I don’t have knowledge enough about the universe of Linux. I also would be happy with the second option though I’m somehow surprised by the way the situation developed since RH decided dramatically shorten the support to CentOs 8 and now this. Don’t look like they are open to negotiate. As a Rocky Linux user I’m very happy how it works and even the faint idea that it could meet the same destiny of CentOs is somehow frightening.
Not entirely sure enterprise customers are that shy about open source that they would drop someone mentioning it. 10 years ago? Maybe. Today, not at all.
After nearly 30 years doing SAP work I can say that this change in direction is a big concern for me. Our company uses the RHEL Developer version for an internal SAP sandbox development environment. We were considering using Rocky Linux 9.x for our next internal SAP S4 2309 (Sept 2023) development environment but now this does throw a monkey wrench into the works.

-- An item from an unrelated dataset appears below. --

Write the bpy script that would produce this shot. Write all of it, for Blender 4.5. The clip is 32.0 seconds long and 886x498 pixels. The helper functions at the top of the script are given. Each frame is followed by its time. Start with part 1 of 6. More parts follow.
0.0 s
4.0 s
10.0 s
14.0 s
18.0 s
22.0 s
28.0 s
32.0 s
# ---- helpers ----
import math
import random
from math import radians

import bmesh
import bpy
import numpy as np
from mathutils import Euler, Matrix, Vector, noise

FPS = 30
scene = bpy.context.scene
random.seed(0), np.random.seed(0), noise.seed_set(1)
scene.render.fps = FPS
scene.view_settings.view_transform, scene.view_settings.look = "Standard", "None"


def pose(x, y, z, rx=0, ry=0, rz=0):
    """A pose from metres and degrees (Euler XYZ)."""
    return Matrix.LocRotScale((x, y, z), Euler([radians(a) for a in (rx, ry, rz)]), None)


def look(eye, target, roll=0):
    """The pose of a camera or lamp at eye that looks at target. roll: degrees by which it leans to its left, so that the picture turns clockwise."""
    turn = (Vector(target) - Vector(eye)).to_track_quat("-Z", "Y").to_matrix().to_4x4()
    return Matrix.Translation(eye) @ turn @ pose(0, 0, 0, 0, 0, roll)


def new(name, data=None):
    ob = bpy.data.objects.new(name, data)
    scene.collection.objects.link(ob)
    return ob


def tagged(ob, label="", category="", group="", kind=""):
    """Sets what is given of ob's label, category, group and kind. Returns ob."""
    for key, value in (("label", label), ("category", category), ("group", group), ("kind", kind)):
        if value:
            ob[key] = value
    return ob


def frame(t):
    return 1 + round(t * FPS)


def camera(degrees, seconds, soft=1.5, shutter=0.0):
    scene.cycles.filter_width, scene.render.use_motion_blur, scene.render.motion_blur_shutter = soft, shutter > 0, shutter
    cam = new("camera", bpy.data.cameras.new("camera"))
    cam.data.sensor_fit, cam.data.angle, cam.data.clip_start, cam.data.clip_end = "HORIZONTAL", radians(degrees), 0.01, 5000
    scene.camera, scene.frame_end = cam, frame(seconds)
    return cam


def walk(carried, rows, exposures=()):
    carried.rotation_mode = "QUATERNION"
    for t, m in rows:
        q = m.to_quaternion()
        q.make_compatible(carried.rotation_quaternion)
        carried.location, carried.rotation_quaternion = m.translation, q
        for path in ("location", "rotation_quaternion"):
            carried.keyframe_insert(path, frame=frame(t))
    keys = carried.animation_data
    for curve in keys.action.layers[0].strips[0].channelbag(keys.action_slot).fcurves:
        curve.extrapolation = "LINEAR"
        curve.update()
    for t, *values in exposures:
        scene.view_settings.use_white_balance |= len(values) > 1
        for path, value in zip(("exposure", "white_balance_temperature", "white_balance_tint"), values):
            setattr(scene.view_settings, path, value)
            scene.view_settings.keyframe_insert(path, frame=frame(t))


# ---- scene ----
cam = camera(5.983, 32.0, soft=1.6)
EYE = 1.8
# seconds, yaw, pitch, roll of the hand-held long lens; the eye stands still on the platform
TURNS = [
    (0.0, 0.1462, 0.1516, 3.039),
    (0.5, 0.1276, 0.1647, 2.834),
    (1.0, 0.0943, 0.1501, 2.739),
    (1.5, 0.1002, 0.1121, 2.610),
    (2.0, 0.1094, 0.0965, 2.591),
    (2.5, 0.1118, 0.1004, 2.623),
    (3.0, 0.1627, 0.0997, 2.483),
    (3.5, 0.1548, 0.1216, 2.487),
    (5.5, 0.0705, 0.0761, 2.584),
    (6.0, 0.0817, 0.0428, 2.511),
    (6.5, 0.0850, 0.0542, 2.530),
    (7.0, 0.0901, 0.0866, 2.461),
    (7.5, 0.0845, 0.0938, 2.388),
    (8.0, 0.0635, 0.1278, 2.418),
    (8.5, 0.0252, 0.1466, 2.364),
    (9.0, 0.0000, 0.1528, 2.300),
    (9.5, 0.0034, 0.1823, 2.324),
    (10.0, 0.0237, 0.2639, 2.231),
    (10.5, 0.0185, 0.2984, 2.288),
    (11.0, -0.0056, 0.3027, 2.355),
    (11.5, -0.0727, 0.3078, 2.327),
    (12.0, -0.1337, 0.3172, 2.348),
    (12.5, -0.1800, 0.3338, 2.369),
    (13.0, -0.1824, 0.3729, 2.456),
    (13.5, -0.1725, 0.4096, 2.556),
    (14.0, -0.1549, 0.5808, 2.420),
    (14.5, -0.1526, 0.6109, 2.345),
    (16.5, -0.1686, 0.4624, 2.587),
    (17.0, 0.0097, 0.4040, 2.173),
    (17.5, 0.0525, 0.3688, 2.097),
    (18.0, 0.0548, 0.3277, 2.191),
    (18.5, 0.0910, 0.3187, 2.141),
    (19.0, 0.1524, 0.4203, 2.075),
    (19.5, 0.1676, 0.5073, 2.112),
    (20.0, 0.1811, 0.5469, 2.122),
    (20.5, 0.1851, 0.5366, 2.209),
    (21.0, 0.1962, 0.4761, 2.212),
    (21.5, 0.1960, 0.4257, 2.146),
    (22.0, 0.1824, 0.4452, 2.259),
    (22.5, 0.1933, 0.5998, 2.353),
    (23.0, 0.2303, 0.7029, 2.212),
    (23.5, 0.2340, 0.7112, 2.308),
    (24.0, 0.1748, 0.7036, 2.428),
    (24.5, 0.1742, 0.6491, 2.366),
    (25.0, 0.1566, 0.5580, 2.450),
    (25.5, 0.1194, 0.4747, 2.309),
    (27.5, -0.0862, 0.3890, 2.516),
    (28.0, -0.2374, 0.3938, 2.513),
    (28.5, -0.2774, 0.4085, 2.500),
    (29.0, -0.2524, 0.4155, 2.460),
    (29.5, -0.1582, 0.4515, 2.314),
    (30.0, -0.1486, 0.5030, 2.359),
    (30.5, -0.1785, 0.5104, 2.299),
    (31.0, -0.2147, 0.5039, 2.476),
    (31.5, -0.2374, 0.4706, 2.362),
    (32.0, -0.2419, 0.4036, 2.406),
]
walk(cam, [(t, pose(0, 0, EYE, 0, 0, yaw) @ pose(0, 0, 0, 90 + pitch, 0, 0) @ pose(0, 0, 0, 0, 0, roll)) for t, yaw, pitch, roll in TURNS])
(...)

To the earlier point, stability of the distro is critical. Not only that, SAP publishes optimal RHEL and SUSE setup “notes” for running S/4HANA. If Rocky Linux were to separate from RHEL that would create a problem for a LOT of enterprise customers who might otherwise consider Rocky for internal development environments until those internal solutions are stable or mature enough to go to the full supported version. As we evaluate new SAP S4 versions, or build and pressure test MVP solutions before moving to live customer environments, having an RHEL equivalent distro such as Rocky is really important. For now, Rocky does not offer the SAP-specific RPMs that come only from RHEL (at least I don’t think they do), and based it what I am seeing now it may never happen.
What are the alternatives to RHEL or SUSE (the only two officially supported SAP distros) without Rocky Linux?